Prof Mark Bebbington
Multihazard Risk Model
Mark is Professor in Geostatistics at Massey University, with a split appointment between the Statistics Group of the School of Fundamental Sciences and Volcanic Risk Solutions in the School of Agriculture and Environment. His research interests include stochastic modelling, especially in geophysics, inference and computational methods for stochastic processes, and reliability and statistical quality control. Mark has published over 100 international journal papers and received over 20 contestable research grants; with a focus on developing methods for assessing and forecasting natural hazard risks, especially volcanic and earthquake hazards. He is also an associate editor for the journals: Frontiers in Earth Science Geohazards and Georisks; Statistics in Volcanology; and The Australian & New Zealand Journal of Statistics.
Assoc Prof Jon Procter
Jon (Muaupoko, Ngati Apa, Ngai Tahu) has a background in Geographical Information Systems, mapping, geology and numerical mass flow modelling. He currently leads the multi-agency $2.5 million Living with Volcanic risk programme (2016-2019) and has also led a diverse range of other Māori-specific projects via MBIE, NZ Natural Hazards Research Platform, Landcare Research and variety of Iwi Authorities and Regional councils. His experience includes Māori-resource and landscape mapping and iwi-based initiatives into volcanic hazard mapping and environmental/pollution monitoring and management.

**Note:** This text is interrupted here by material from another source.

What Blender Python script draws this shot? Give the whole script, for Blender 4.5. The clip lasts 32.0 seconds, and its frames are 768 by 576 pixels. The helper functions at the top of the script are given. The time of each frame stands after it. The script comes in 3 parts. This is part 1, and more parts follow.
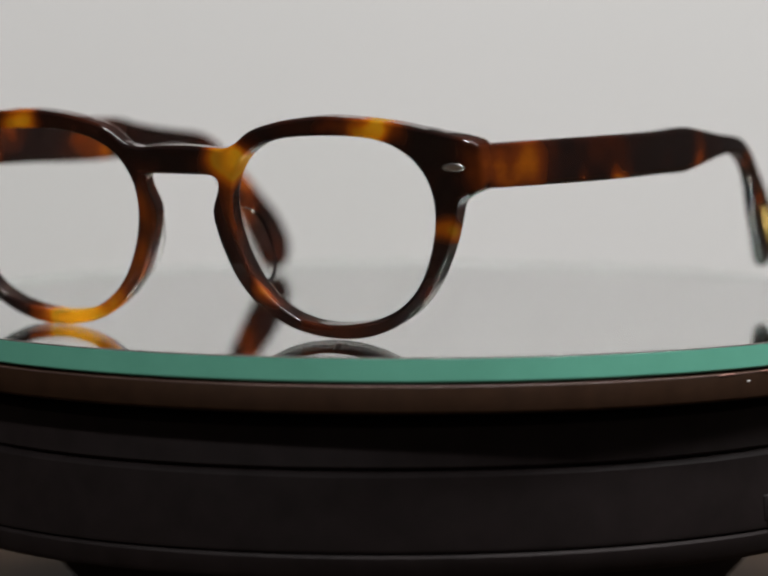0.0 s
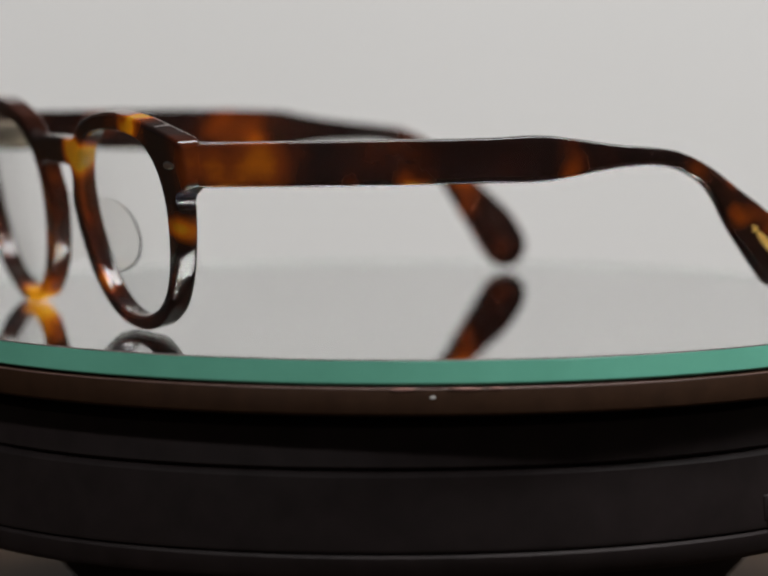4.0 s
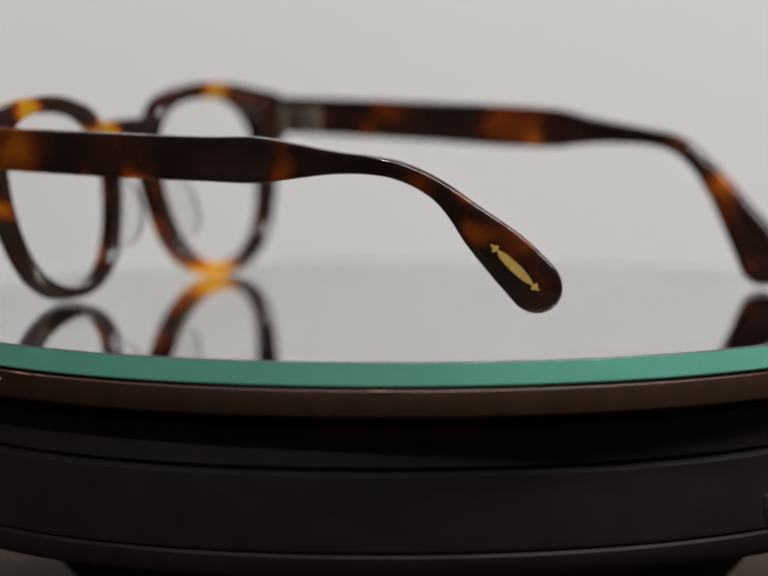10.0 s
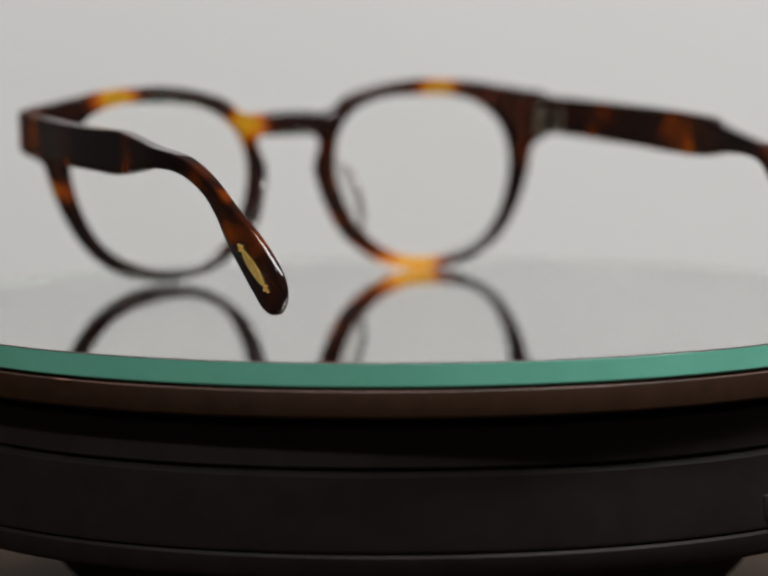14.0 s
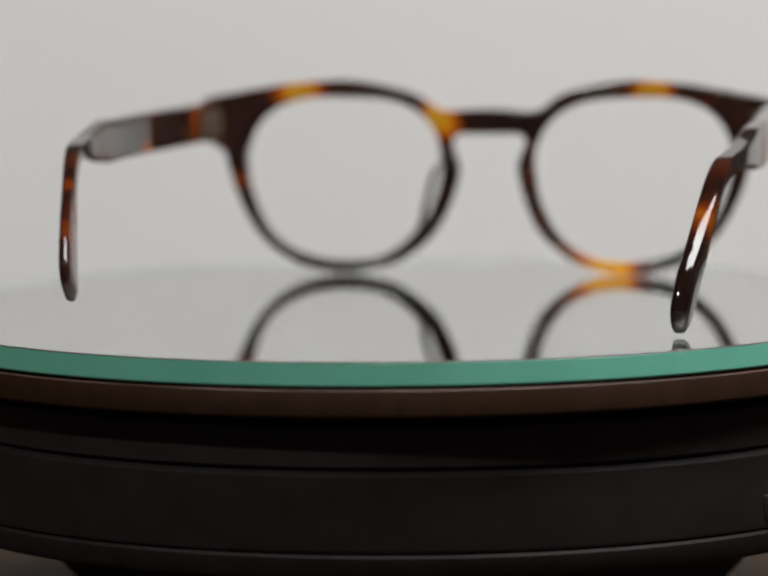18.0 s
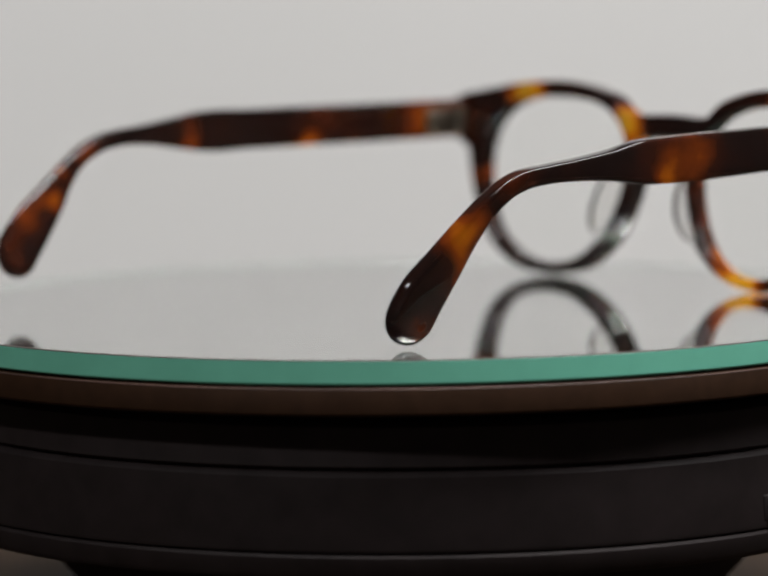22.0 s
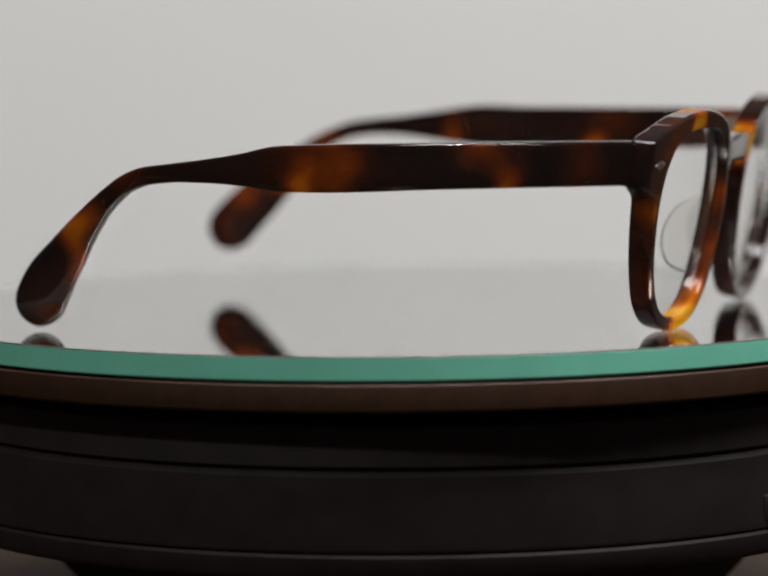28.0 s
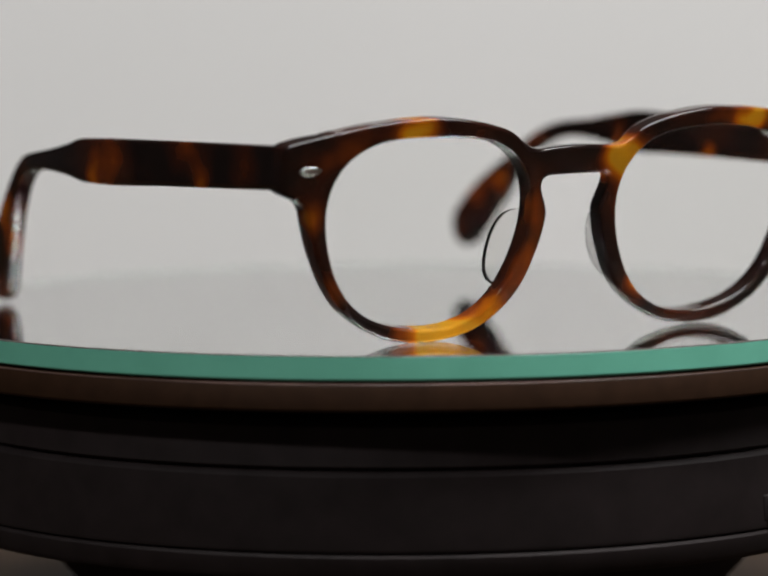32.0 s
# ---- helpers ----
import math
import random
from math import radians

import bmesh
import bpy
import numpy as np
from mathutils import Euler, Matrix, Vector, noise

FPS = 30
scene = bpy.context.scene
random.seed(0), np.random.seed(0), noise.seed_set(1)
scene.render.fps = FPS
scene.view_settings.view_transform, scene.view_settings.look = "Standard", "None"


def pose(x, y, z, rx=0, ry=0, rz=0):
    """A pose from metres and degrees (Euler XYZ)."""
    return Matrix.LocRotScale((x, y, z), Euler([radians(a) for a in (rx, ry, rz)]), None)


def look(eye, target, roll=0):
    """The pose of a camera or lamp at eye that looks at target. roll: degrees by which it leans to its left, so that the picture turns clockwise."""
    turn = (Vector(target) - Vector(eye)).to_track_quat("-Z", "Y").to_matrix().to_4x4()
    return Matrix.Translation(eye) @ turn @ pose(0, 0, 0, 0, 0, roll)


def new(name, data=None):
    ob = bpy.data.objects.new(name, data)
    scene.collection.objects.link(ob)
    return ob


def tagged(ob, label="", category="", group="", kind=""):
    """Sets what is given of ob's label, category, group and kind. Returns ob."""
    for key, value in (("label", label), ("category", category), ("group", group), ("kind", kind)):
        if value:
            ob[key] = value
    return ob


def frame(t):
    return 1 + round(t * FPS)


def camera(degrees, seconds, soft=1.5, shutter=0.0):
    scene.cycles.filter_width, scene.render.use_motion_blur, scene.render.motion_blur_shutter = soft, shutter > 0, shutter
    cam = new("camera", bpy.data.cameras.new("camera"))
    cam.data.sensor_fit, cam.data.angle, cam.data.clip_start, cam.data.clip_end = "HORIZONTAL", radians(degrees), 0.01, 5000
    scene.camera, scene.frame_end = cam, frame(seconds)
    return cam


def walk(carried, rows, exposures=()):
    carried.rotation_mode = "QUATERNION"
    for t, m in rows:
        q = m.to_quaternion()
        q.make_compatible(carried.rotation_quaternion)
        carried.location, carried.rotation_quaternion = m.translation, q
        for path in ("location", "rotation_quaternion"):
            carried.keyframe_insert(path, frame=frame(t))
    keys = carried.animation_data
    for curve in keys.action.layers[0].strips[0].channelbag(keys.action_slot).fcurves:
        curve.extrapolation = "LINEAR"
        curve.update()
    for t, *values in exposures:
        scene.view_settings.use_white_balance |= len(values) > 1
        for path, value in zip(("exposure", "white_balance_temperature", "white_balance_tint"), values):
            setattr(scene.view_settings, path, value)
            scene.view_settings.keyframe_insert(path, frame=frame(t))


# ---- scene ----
# A pair of tortoiseshell glasses turns on a mirror-topped display turntable.
MM = 0.001
TABLE = 0.0                # top of the table
TOP = 0.0690               # mirror plane at the axis, above the table
EYE_Z = 0.155              # height of the lens above the table
RATE = -9.2771             # degrees a second
START = -26.387            # heading of the glasses at the start
DRIFT_STEP = 2.0
DRIFT = (-3.05, -2.77, -2.16, -0.33, 1.25, 2.05, 2.38, 2.99, 3.52, 3.55, 3.16, 1.84, 0.29, -0.5, -1.07, -2.24, -3.36)   # uneven running of the motor, degrees


def heading(t):
    """Heading of the turning parts in degrees at t seconds."""
    s = t / DRIFT_STEP
    i = min(int(s), len(DRIFT) - 2)
    u = s - i
    p1, p2 = DRIFT[i], DRIFT[i + 1]
    p0 = DRIFT[i - 1] if i else 2 * p1 - p2
    p3 = DRIFT[i + 2] if i + 2 < len(DRIFT) else 2 * p2 - p1
    d = p1 + 0.5 * u * (p2 - p0 + u * (2 * p0 - 5 * p1 + 4 * p2 - p3 + u * (3 * (p1 - p2) + p3 - p0)))
    return START + RATE * t + d


# ---- camera ----
cam = camera(10.664, 32.0, soft=2.2)
EYE = (0.0, -0.8719, EYE_Z)
YAW, PITCH = radians(-0.2454), radians(5.4035)
AIM = (EYE[0] + math.sin(YAW) * math.cos(PITCH), EYE[1] + math.cos(YAW) * math.cos(PITCH), EYE[2] - math.sin(PITCH))
walk(cam, [(0.0, look(EYE, AIM, -0.372)), (32.0, look(EYE, AIM, -0.372))])
cam.data.dof.use_dof = True
cam.data.dof.focus_distance = 0.803
cam.data.dof.aperture_fstop = 10.5
scene.view_settings.exposure = 0.14

# ---- light ----
world = bpy.data.worlds.new("world")
scene.world = world
world.use_nodes = True
world.node_tree.nodes["Background"].inputs[0].default_value = (0.8, 0.85, 0.9, 1)
world.node_tree.nodes["Background"].inputs[1].default_value = 0.05


def panel_light(name, place, sx, sy, watts, colour):
    d = bpy.data.lights.new(name, "AREA")
    d.shape, d.size, d.size_y, d.energy, d.color = "RECTANGLE", sx, sy, watts, colour
    ob = new(name, d)
    ob.location = place
    return ob


panel_light("ceiling_lamp", (0.84, -0.3, 1.66), 2.0, 0.55, 57, (1.0, 0.99, 0.985))
panel_light("ceiling_lamp_rear", (-0.9, -1.3, 1.66), 0.16, 0.16, 18, (1.0, 0.99, 0.985))


# ---- materials ----
def material(name):
    m = bpy.data.materials.new(name)
    m.use_nodes = True
    nt = m.node_tree
    return m, nt, nt.nodes["Principled BSDF"]


def link(nt, a, ao, b, bi):
    nt.links.new(a.outputs[ao], b.inputs[bi])


def ramp(nt, stops):
    n = nt.nodes.new("ShaderNodeValToRGB")
    el = n.color_ramp.elements
    while len(el) < len(stops):
        el.new(0.5)
    for e, (p, c) in zip(el, stops):
        e.position, e.color = p, (*c, 1)
    return n


def noise_tex(nt, scale, detail=3.0, rough=0.55, coord="Object"):
    co = nt.nodes.new("ShaderNodeTexCoord")
    n = nt.nodes.new("ShaderNodeTexNoise")
    n.inputs["Scale"].default_value, n.inputs["Detail"].default_value, n.inputs["Roughness"].default_value = scale, detail, rough
    link(nt, co, coord, n, "Vector")
    return n


def bump(nt, bsdf, src, strength, dist):
    b = nt.nodes.new("ShaderNodeBump")
    b.inputs["Strength"].default_value, b.inputs["Distance"].default_value = strength, dist
    link(nt, src, 0, b, "Height")
    link(nt, b, 0, bsdf, "Normal")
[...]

Dr Procter is an Associate Professor in the Institute of Agriculture and Environment at Massey University and has published over 35 papers in refereed international journals.
Dr Sally Potter
Sally is a social scientist at GNS Science, with a background in geosciences and emergency management. She conducts research on early warning systems, particularly the communication of warnings for a range of natural hazards. Her current focus is on impact-based warnings for severe weather, and optimal messaging for short warnings such as Emergency Mobile Alerts. She is the co-lead of the Communication Task Team within the World Meteorological Organization’s High Impact Weather research programme, linking her to a global network of experts.